▸ REQUEST: Count, in the entries, the lines with "collection". Answer with the number only.

▸ SUPPLIED DATA:
= = = = = = =

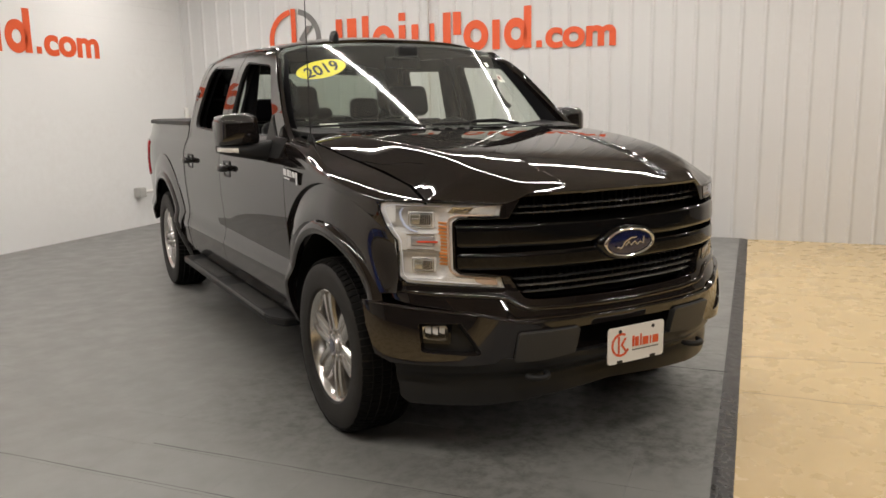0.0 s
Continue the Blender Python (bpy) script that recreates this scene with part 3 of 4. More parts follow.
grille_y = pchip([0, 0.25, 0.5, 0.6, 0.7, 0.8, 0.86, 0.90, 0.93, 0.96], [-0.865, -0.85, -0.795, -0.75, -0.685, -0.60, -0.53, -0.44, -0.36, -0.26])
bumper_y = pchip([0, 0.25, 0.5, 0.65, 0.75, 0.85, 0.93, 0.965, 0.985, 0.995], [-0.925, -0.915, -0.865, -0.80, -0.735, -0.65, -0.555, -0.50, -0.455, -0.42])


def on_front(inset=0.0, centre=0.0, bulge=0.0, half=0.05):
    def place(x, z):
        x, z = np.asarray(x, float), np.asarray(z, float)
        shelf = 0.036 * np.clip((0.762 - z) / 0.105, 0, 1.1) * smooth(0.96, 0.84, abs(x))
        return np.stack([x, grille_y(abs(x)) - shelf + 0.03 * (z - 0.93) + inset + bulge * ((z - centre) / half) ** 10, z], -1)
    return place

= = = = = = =

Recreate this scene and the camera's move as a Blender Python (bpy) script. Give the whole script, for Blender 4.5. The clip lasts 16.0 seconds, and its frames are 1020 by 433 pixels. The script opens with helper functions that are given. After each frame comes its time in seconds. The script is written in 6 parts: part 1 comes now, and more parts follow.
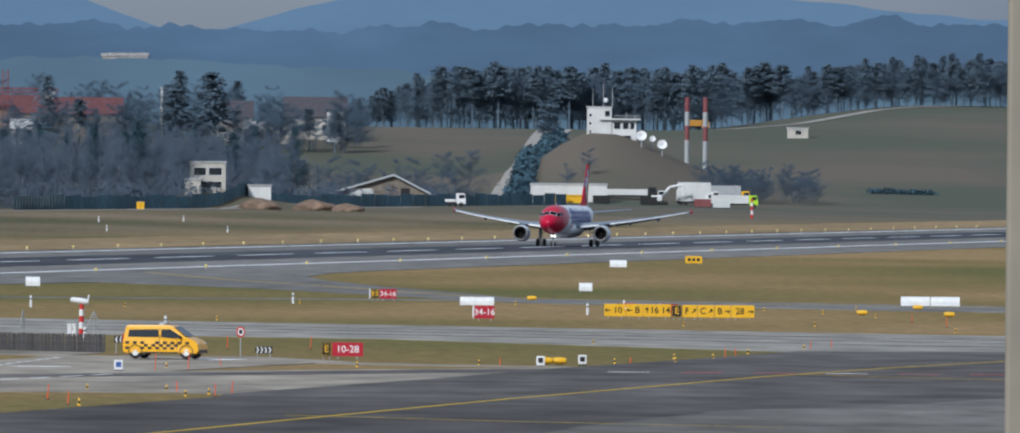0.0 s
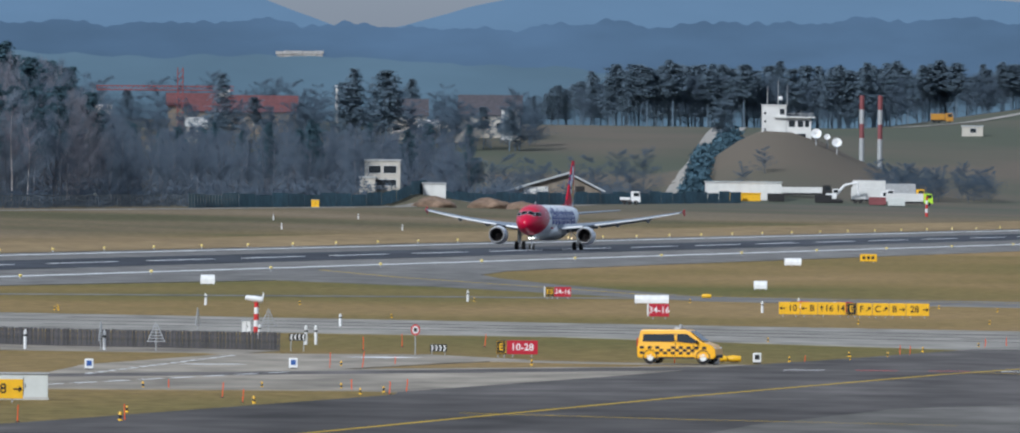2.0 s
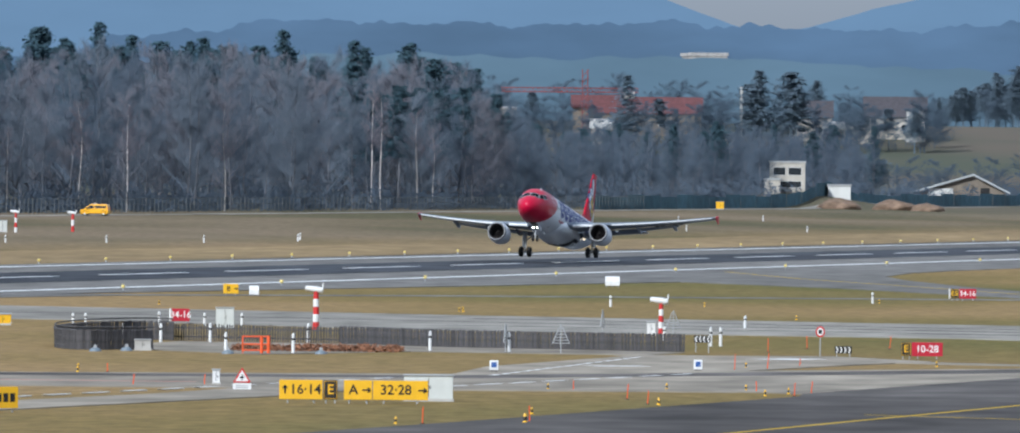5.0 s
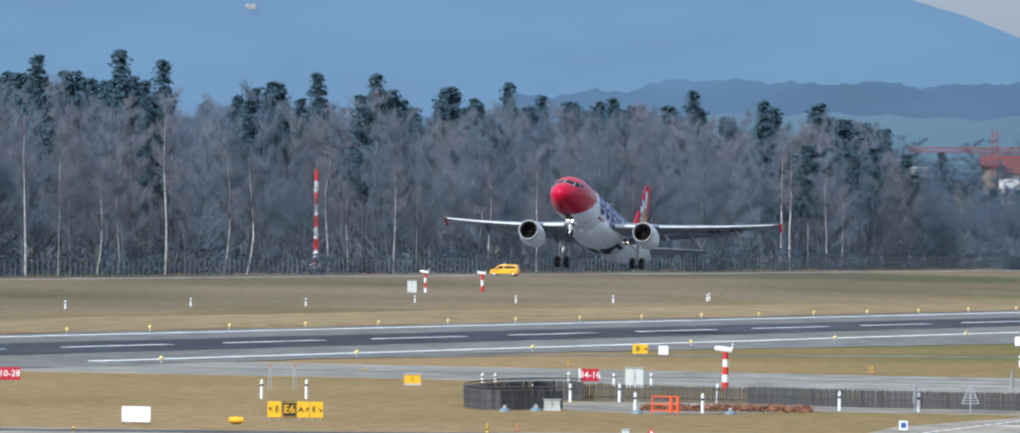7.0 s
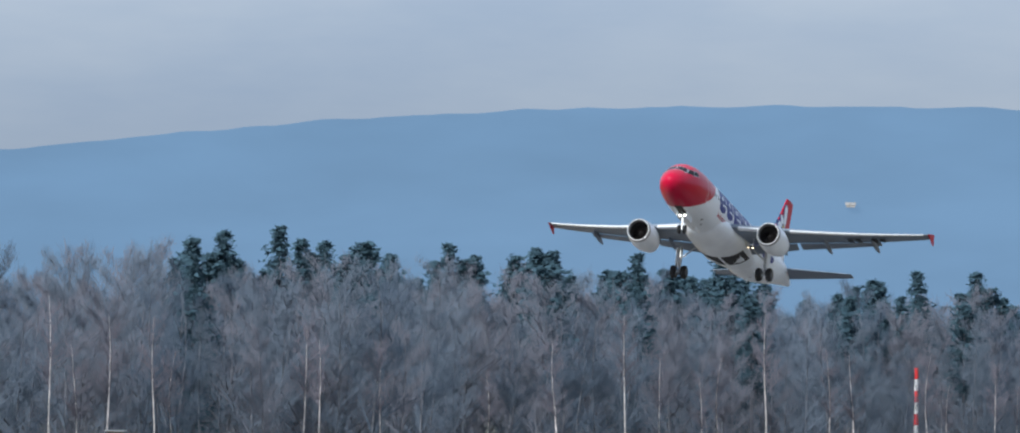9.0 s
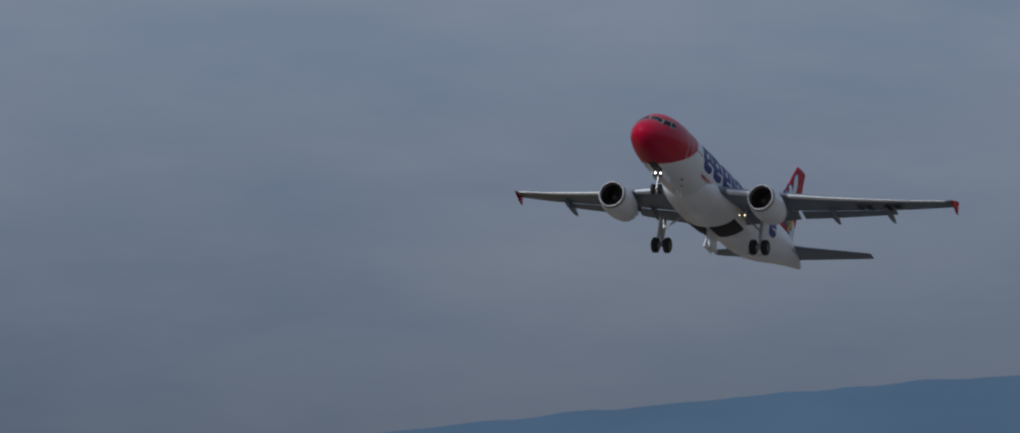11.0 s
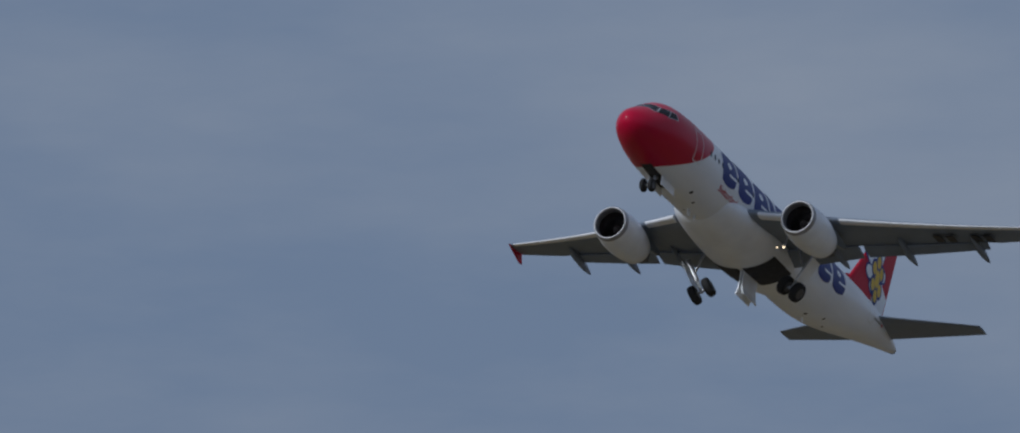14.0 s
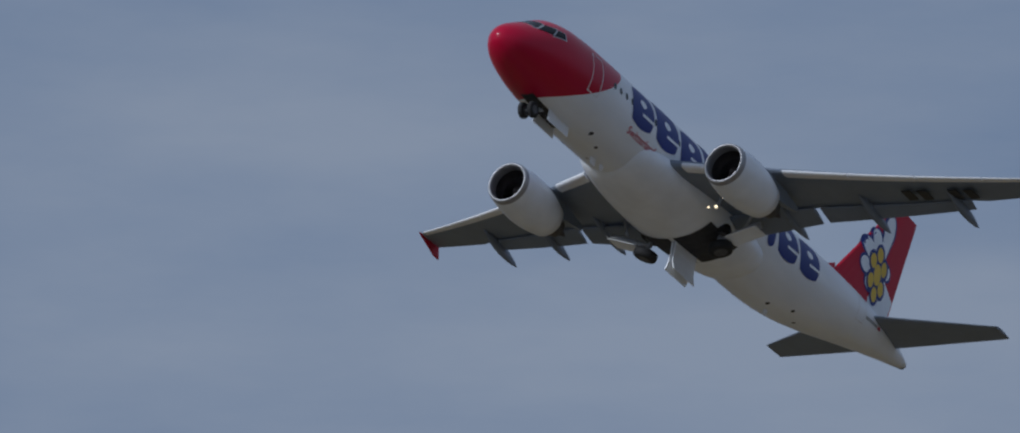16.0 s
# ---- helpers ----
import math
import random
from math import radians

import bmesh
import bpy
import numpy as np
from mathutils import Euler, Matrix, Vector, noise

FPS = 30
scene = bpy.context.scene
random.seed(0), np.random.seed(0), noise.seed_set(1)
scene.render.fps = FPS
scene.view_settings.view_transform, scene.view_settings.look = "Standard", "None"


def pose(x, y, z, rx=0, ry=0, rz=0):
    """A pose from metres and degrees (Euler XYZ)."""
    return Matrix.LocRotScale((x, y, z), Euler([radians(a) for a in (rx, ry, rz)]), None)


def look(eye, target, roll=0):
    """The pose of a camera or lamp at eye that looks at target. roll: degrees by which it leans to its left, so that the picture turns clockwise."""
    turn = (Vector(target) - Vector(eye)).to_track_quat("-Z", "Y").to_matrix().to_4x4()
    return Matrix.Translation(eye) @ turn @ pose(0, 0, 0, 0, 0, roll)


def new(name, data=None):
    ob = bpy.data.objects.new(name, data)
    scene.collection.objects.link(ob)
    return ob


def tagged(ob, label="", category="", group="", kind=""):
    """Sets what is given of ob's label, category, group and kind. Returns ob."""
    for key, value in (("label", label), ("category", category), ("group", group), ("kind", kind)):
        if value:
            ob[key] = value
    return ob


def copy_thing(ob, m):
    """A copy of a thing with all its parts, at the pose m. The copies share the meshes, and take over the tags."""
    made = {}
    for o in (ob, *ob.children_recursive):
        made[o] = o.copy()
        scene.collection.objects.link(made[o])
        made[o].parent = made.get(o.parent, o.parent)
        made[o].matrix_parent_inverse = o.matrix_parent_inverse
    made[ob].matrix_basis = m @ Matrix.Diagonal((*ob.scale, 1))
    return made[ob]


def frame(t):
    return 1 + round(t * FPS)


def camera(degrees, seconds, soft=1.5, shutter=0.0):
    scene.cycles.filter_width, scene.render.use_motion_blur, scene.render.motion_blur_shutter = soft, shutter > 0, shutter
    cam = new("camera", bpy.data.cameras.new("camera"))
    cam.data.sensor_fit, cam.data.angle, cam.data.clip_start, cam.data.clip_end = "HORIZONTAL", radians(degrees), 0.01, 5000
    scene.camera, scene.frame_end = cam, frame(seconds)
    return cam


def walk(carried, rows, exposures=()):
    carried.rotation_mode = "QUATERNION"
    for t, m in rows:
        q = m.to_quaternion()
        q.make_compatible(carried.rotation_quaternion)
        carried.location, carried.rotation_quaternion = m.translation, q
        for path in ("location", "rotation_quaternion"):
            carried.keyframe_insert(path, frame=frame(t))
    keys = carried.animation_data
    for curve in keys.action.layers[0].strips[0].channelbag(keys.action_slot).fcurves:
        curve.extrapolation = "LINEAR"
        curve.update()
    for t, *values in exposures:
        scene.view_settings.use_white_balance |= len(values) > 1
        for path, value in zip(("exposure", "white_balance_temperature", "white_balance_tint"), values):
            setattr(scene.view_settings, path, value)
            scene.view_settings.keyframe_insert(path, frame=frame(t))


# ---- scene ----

= = = = = = =

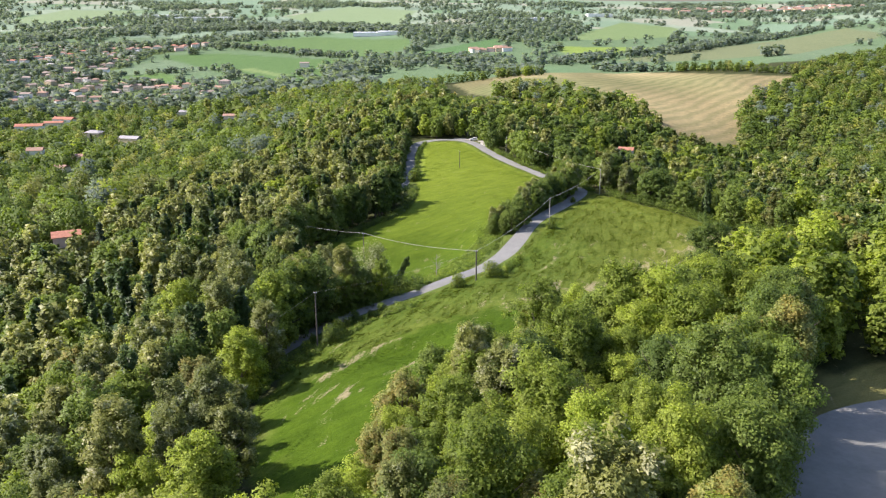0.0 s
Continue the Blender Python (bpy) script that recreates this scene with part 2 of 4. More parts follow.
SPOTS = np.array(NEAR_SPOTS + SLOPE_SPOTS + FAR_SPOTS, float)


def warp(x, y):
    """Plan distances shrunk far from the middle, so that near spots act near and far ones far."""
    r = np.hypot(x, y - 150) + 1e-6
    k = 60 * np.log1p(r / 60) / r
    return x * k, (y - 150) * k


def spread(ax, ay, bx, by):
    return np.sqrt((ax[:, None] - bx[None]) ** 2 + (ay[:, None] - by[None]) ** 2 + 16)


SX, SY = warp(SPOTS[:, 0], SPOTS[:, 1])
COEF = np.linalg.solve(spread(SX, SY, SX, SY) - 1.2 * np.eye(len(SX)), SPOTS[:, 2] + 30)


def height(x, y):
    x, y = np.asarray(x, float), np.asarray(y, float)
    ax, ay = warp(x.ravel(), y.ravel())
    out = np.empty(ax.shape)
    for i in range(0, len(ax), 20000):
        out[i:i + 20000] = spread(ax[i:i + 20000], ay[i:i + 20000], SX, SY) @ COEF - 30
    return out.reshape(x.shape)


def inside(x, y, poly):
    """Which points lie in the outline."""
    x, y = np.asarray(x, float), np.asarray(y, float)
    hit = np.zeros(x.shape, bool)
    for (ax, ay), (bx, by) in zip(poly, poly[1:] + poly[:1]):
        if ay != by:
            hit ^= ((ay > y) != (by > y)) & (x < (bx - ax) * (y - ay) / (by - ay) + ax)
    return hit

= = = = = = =

▸ THE REPLY: 2